Smith Int’l Child Abduction Bill Advances in Senate
Smith thanks Chairman Menendez, Ranking Member Corker for Marking-Up Bill which prods State Department and provides tools to bring American children home
The Goldman Act (HR 3212), legislation to help thousands of “left-behind” parents from across the country, was marked-up and approved by the Senate Foreign Relations Committee today, said Congressman Chris Smith (NJ-04), the author of legislation that passed the House 398-0 in December 2013. The bill would give the State Department a variety of tools to put pressure on foreign governments to send home American children abducted to overseas destinations.
“Following the bipartisan, unanimous House passage of HR 3212, The Sean and David Goldman International Child Abduction Prevention and Return Act, I have been eager for Senate action and am grateful to both Chairman Menendez and Ranking Member Corker for considering this legislation,” Smith said. “In the four-year push to turn my bill into law, we have seen a sea change in the Congress’ and State Department’s understanding of international parental child abduction—an understanding that these abductions are a form of child abuse and a human rights violation. Winning unanimous passage in the House and garnering the State Department’s support of this legislation has been critical.”
Smith sadly noted that many children and parents have tragically lost years illegally separated. They have missed birthdays, holidays, and family time—that they can never get back, he said. H.R. 3212 ensures that they will now receive significant help from the U.S. government in their fights to recover their children.
“Every day of separation brings immense suffering to abducted children and their left behind parents,” Smith said. “The Goldman Act will mitigate enormous pain and suffering and accelerate the return of abducted children.”
H.R. 3212 is named after David Goldman, of Monmouth County, N.J., who waged a five-year battle to get his son, Sean, back from Brazil in 2009. Ever since he has stayed in the fight on behalf of other less fortunate left behind parents, most of whom haven’t seen their own children in years, testifying repeatedly before congressional committees appealing for help for left behind parents.
Smith has held multiple hearings on the heartbreaking cases of left-behind parents of American children abducted to India, Japan, Egypt, India, Brazil, Russia, England and other countries from which far too few of the thousands of U.S. kids held wrongfully overseas are returned. Not all countries have signed The Hague Convention on the Civil Aspects of International Child Abduction, the main international treaty to address parental abductions. The Hague provides a civil framework for the quick return of abducted children to their home country, and facilitation of visitation and contact between parents and children during the pendency of the case and after the resolution. Unfortunately, many Hague signatories, like Brazil, fail to consistently enforce the Hague Convention provisions.
More than one thousand international child abductions are reported to the State Department’s Office on Children’s Issues—the Central Authority of the United States—each year. Between 2008 and 2012, 7,000 American children were abducted, according to the State Department.

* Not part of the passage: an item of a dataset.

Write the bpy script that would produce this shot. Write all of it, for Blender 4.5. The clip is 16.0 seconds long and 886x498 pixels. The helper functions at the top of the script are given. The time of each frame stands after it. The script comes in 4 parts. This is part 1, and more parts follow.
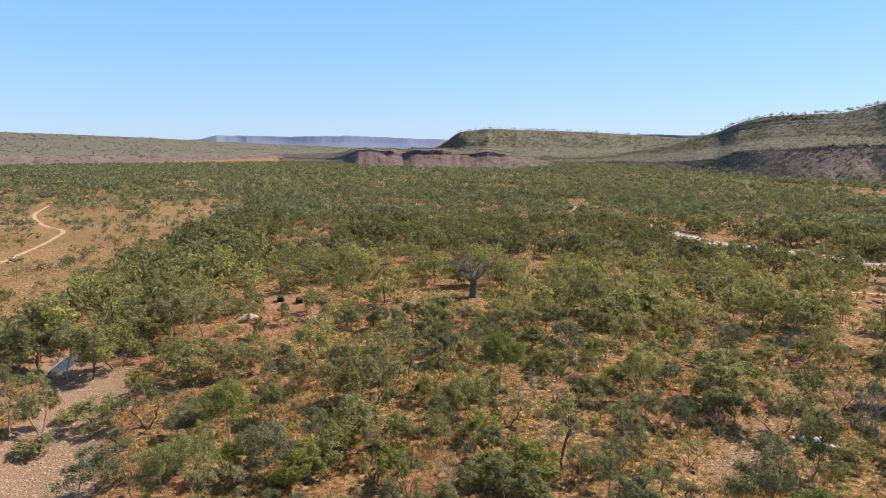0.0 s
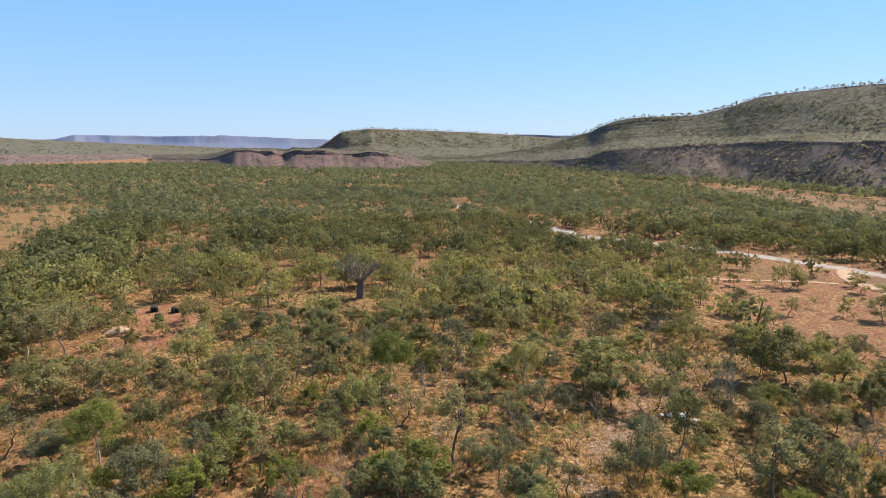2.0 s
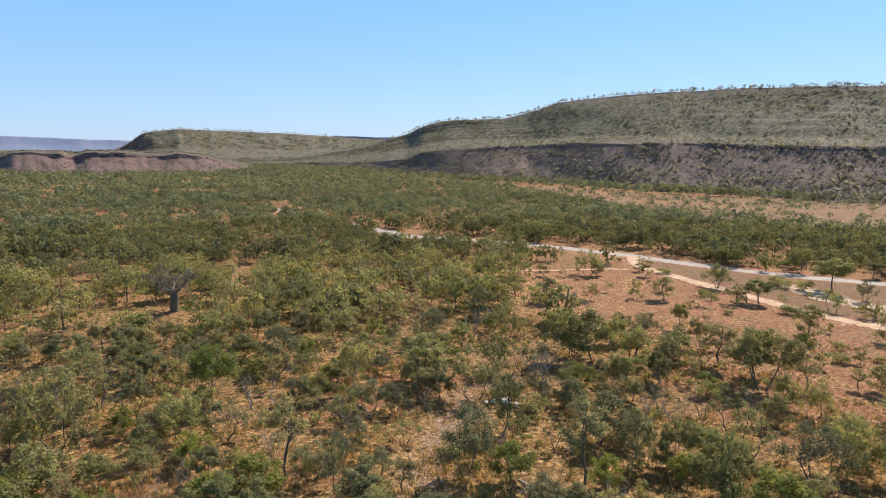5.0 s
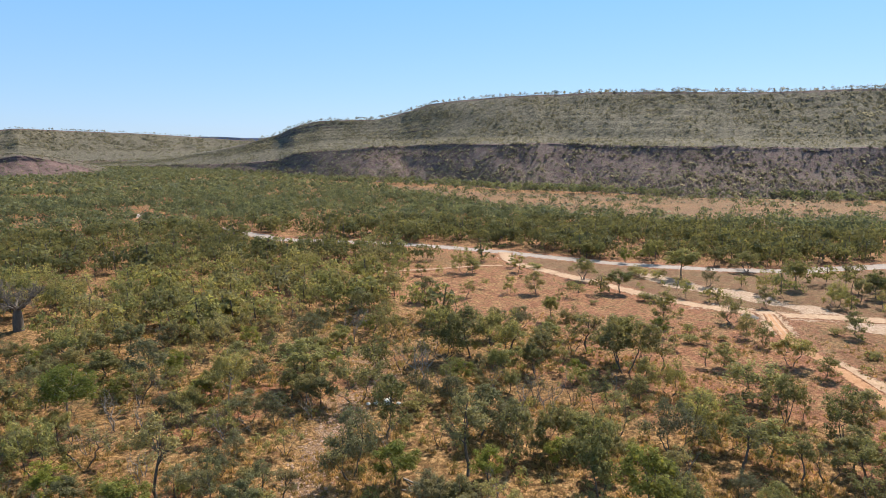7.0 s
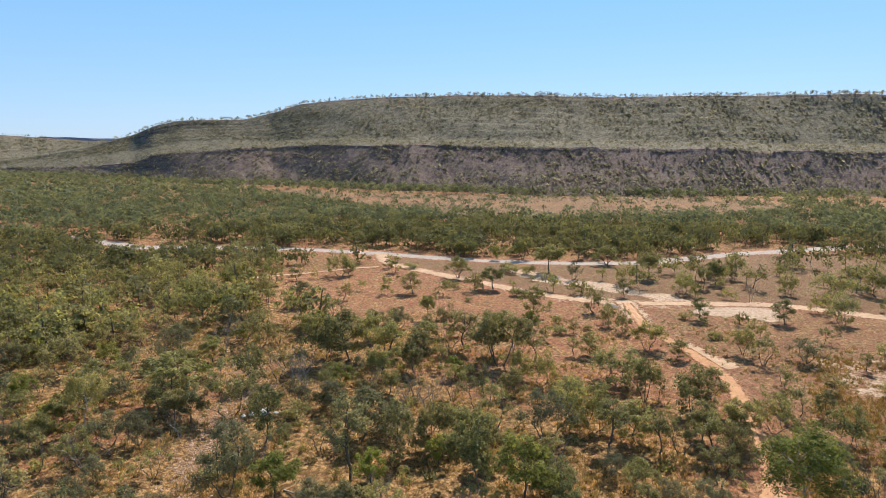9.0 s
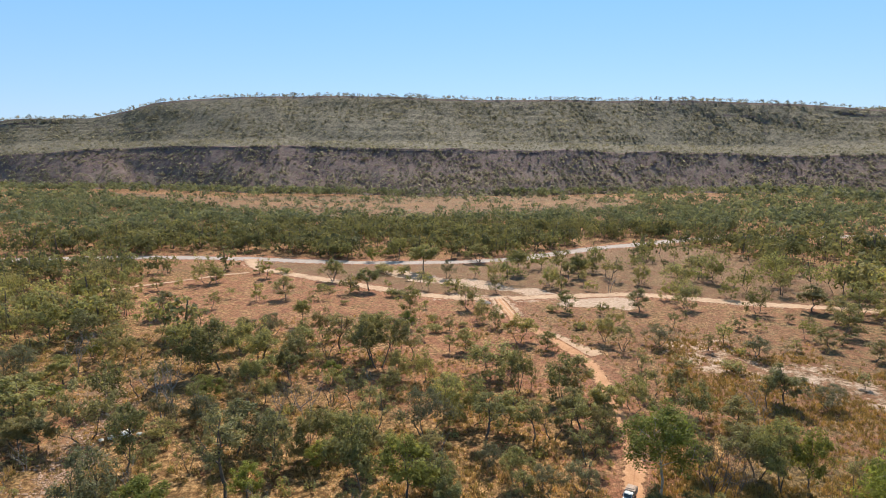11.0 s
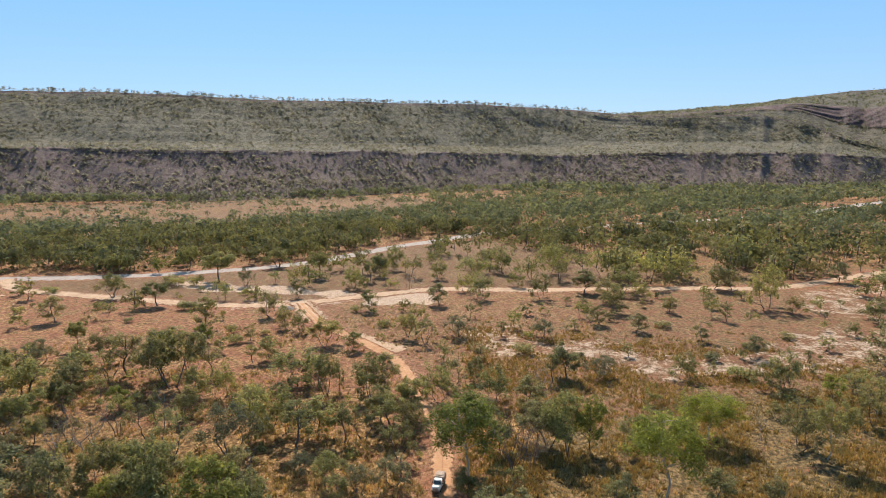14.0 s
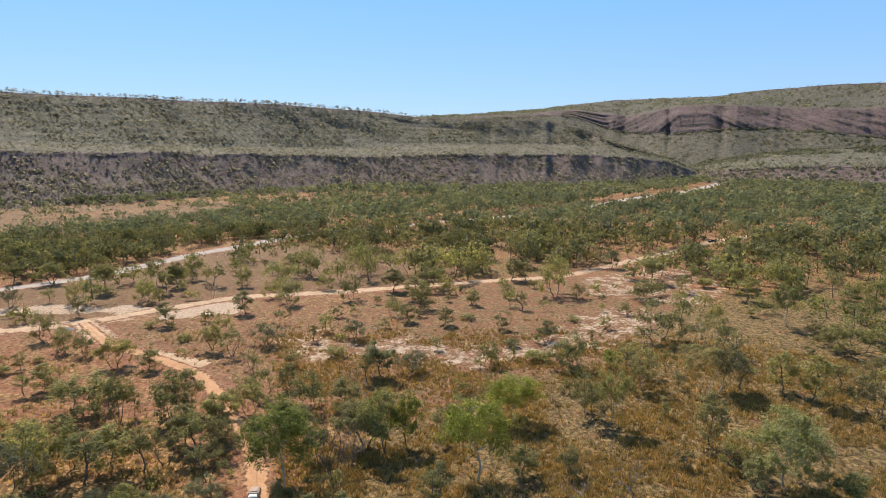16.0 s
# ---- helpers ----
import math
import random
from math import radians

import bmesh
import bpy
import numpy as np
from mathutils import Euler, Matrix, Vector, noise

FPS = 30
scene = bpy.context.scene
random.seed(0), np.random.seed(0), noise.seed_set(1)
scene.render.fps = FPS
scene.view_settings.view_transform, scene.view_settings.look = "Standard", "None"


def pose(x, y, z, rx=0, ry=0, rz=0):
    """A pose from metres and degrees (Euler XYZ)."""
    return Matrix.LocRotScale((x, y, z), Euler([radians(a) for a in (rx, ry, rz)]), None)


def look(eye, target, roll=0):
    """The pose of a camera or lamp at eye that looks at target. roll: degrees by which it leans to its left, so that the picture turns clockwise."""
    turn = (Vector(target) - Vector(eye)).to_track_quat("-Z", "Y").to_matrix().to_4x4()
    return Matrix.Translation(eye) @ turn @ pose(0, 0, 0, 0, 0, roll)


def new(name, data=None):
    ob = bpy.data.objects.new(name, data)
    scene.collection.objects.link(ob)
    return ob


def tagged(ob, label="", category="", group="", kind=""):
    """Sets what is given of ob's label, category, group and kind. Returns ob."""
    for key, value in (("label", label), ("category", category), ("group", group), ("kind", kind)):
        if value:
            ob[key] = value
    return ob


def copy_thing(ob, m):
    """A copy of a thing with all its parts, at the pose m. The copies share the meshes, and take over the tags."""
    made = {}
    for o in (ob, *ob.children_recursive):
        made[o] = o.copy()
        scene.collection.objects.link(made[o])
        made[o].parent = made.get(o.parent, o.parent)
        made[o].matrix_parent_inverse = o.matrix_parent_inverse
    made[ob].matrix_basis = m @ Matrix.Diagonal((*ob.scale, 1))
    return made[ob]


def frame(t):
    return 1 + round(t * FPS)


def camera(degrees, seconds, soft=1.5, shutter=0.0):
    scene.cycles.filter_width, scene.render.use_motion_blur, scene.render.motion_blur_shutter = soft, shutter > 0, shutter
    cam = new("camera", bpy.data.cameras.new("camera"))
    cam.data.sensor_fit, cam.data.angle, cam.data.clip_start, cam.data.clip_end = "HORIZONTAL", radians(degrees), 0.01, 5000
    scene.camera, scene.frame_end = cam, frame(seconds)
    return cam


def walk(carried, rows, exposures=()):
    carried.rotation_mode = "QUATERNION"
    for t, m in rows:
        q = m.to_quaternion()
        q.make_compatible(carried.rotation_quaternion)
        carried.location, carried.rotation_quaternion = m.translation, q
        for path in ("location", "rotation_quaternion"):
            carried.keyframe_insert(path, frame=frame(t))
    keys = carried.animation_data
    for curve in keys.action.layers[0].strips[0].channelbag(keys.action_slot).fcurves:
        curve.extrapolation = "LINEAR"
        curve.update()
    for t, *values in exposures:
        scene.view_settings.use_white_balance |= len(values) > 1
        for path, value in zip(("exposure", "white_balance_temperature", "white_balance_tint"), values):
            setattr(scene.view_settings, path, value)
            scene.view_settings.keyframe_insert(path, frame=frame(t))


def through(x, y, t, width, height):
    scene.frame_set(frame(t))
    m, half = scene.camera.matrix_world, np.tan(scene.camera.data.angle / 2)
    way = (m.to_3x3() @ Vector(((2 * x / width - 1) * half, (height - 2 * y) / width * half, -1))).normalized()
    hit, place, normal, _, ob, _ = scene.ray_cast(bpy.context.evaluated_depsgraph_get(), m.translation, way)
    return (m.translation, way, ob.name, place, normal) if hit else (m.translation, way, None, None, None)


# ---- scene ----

Among its many provisions, the legislation enumerates eight steps the Administration can take, increasing in severity, when a country refuses to cooperate in the resolution of overseas abduction and access cases involving American children. The bill also urges the Administration to enter into Memorandums of Understanding with non-Hague Convention countries to locate and effectuate the return of abducted children and protect the access of the child to the left behind parent. In order to ensure more robust accountability of the Administration and to warn judges who may allow a child to visit a country where return is difficult, the bill significantly enhances reporting on country by country performance.